Technical debt, code quality, and long‑term risk
- Many worry short-term “more PRs” hides long-term costs: duplication, fragile patterns, subtle bugs, bad tests encoding wrong behavior.
- Several report rejecting AI-heavy PRs where authors can’t explain changes; some orgs now block such PRs.
- Concern that AI pushes everyone into maintaining poorly understood, “legacy-like” code and erodes shared mental models of systems.
- Others counter that humans already produced terrible code; AI output is “no worse than entry-level” and at least has predictable failure modes.
Learning, deskilling, and developer growth
- Repeated fear that juniors using AI for anything non-trivial will grow slower and become “AI-reliant” rather than “clueful.”
- Others argue it’s analogous to Stack Overflow: motivated people still research and learn; AI can accelerate understanding by pointing to tools and patterns.
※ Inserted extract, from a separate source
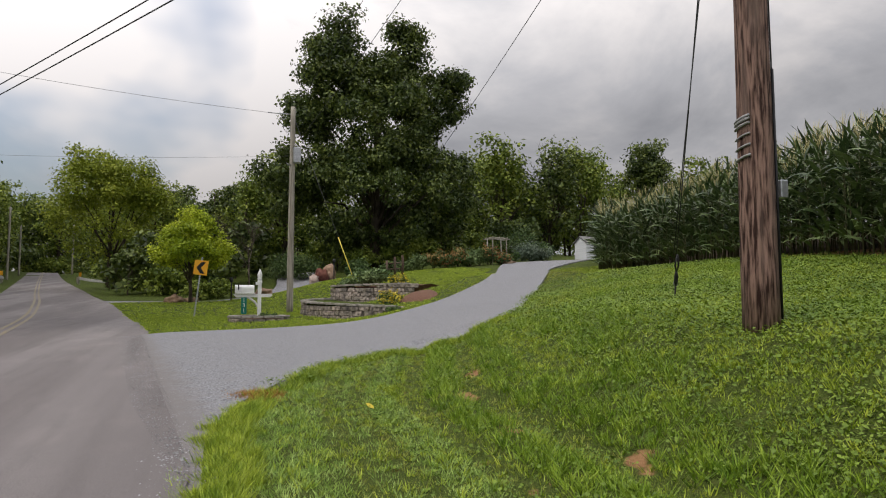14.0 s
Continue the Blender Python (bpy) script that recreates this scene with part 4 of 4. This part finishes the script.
boulder(-1.55, 53.9, 0.42, 0.6, 1)
boulder(-0.75, 54.6, 0.36, 0.5, 2)
boulder(2.9, 54.0, 0.45, 0.55, 3)
RED_STONE = material("red_brown_stone", (0.10, 0.035, 0.026), (0.21, 0.085, 0.06), 4.0, 0.9, 0.8, 12.0)
PALE_STONE = material("pale_pink_stone", (0.34, 0.26, 0.21), (0.50, 0.40, 0.34), 5.0, 0.9, 0.6, 14.0)
boulder(6.95, 59.6, 0.46, 1.15, 5, "tall red-brown standing stone beside the second driveway", mat=RED_STONE)
boulder(7.6, 60.2, 0.42, 1.5, 6, "tall tan standing stone beside the second driveway")
boulder(6.35, 59.0, 0.3, 1.1, 8, "pale pinkish stone slab leaning beside the driveway", tilt=-28, mat=PALE_STONE)
boulder(18.2, 55.2, 0.5, 0.35, 7, "flat reddish stone beside the gravel driveway")


def lantern_post(x, y):
    ob = thing("lantern_post", x, y, float(land(x, y)), "black path lantern post by the second driveway", "path light")
    part_np("post", rod((0, 0, -0.1), (0, 0, 0.95), 0.035), BLACK, ob)
    part_np("lantern", lathe([(0.05, 0.95), (0.09, 1.0), (0.09, 1.15), (0.03, 1.22)], 8), BLACK, ob)
    return ob


lantern_post(1.2, 53.4)
lantern_post(6.9, 55.2)


OLD_WOOD = material("old_brown_wood", (0.06, 0.04, 0.028), (0.15, 0.11, 0.085), 14.0, 0.9, 0.7, 40.0, stretch=(1, 1, 0.1), spec=0.15)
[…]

- Several use AI explicitly as a teaching aid for infra, Linux, SQL, etc., while double-checking everything.
Study design and metrics skepticism
- Multiple commenters critique the paper’s metrics (PRs, commits, builds) as poor proxies for real productivity or quality.
- High variance, weak statistical significance, and Microsoft’s involvement are flagged as concerns.
- Missing from the study: long-term effects on tech debt, maintainability, and developer skill.
Organizational and cultural factors
- Many note that culture, reviews, and process determine whether AI use is beneficial or harmful.
- Broader frustration appears about “deliver at all costs” incentives, weak documentation, and already-janky software quality that AI may amplify.